Une feuille est passée où celles et ceux qui veulent commencer à constituer un début de réseau pour la décroissance se sont inscrits. C’est “ Bleue comme une orange ” qui va s’occuper de rassembler les gens bientôt.
Il est quelques minutes avant minuit, la réunion se termine.

Commentaires du rédacteur :
L’exposé était assez touffus et peut-être avec un peu de confusion dans les commentaires apportés par F.S.. A un moment d’ailleurs sur une question de la séparation entre économie de services et économie de biens matériels, la réponse de F.S. a été au moins très floue. Mais cette non-maîtrise du discours produit une liberté de parole dans la salle lors du débat tout à fait intéressante. En somme cette posture de la pédagogie du brouillon semble avoir permis à chacun-e de s’exprimer facilement, beaucoup plus en tous cas que si le discours avait été en fonte émaillée prêt à l’emploi. Evidemment cela n’augure rien de ce qui se passe dans les consciences après la sortie de la salle.

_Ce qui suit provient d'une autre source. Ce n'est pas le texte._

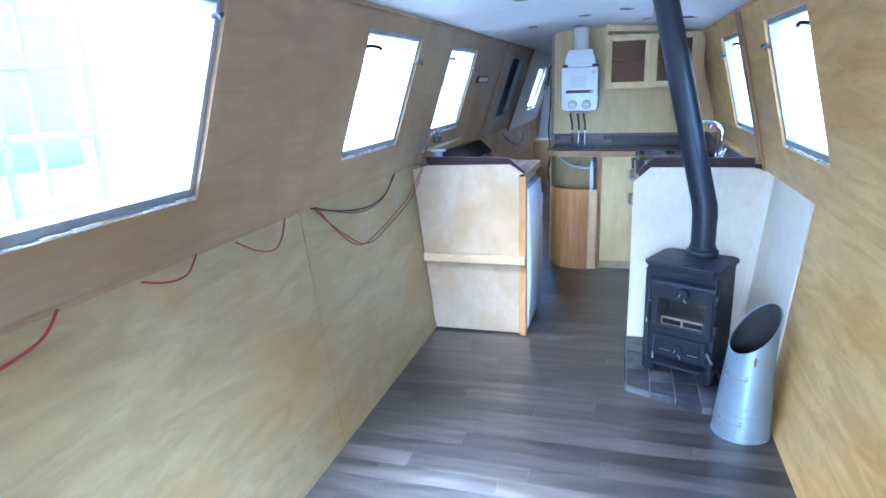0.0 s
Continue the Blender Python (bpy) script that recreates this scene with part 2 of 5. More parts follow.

Cette conférence m’a semblé intéressante parce que d’une part elle démontre avec force le lien entre économie et écologie, et nous incite donc à prendre en considération ces deux domaines dans nos analyses et nos actions, et d’autre part, F.S. est un excellent colporteur du retour de la pensée des gens qu’il a rencontrés, sur la question de la décroissance. Et de ce point de vue, les nouvelles sont plutôt encourageantes.

Rédaction : Alain Marcom le 24 décembre 2004.